“Shall the Constitution of Georgia be amended to waive sovereign immunity and allow the people of Georgia to petition the superior court for relief from governmental acts done outside the scope of lawful authority or which violate the laws of this state, the Constitution of Georgia, or the Constitution of the United States?”
( ) NO
Among the amendments on the November 3rd Georgia ballot is the above— getting rid of the legal doctrine of sovereign immunity in our State’s Constitution. This doctrine allows municipalities, counties and the state and its agencies to violate state law without any accountability. It means these entities cannot be sued by citizens, groups or organizations for violating Georgia laws because sovereign immunity prevents these groups from having legal standing to sue.
Interestingly, Georgia adopted the statutes and common law of England in 1784, including adopting sovereign immunity (the sovereign “King” is always right). But that was then, and this is now.
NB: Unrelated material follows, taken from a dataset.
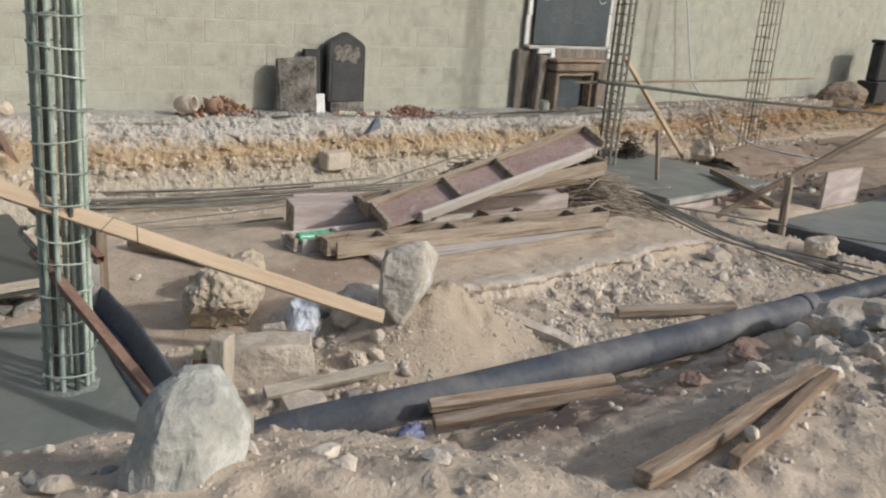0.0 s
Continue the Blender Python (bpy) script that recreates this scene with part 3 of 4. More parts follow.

Two hundred and thirty-five years later Georgia’s Legislature unanimously passed House Bill 311, which would have waived sovereign immunity and provide for declaratory and injunctive relief in some cases. Yet Gov. Brian Kemp vetoed the bill on May 10, 2019.
Some (perhaps the governor) have been concerned about the use of lawsuits against cities and counties if the defense of sovereign immunity is removed as proposed in the Nov. 3 constitutional amendment. Some fear that if the sovereign immunity were to be removed that law enforcement officers could be sued.
Marietta attorney Martin O’Toole, CEO of The Veterans Memorial Coalition, has written a memo clearing up these misunderstandings and clarifying what the amendment would do. “Police officers,” he notes, “already can be and are sued under federal law. See 42 U.S.C. § 1983, the descendant of the 1871 Civil Rights Act. Police, sheriffs, deputies, and other law enforcement and even other government officials, enjoy what is called ‘qualified immunity.’ This is not the same as sovereign immunity.”
In short, O’Toole continues, “a government official (and let us say police for simplicity) must violate an easily understood constitutional principle before being able to be sued. This divides into two sub-sections: discretionary acts and ministerial acts. If a police officer acts in a manner that does involve his judgement, he cannot be held liable. In other words, the courts will not second guess the officer’s decision made in the heat of the moment absent a gross violation of constitutional rights. The officer will be given leeway to use his best judgment.”
“If a government official refuses to perform a mandated duty– such as refusing to issue a qualified person a driver’s license for no valid reason– that is not a protected act. This is considered a ministerial duty. The courts give great deference to the officer’s decisions when his judgment is involved. There is no deference given to a mandated, ministerial duty to perform a task,” he says.
It is argued by some scholars that qualified immunity (the immunity police officers enjoy) is derived from sovereign immunity, but the cases seem to be decided on completely different grounds, the attorney further says.
“The present attack on police in the United States Congress is an attack on qualified immunity as such. I have not seen any indication that the lovers of a powerful, central state want to repeal sovereign immunity and open the courthouses to ordinary citizens,” O’Toole concludes. “They are content with stripping qualified immunity from police as part of the plan to destroy local police so we can have a national police force. Then I would expect that qualified immunity would return. Maybe even absolute immunity would be invoked.”
Let’s conclude with a final irony. When the governor– having last year vetoed the sovereign immunity statutory repeal– wanted this year to stop the restrictive face mask measures applied by Atlanta Mayor Keisha Lance Bottoms, he retreated. Lawyers told him that sovereign immunity protected Atlanta from the state of Georgia!
Take note that both the state House of Representatives and the state Senate last year voted unanimously to pass the proposed constitutional Amendment. But then there was that Kemp veto. Now the people of Georgia have a chance to have their say on the November ballot.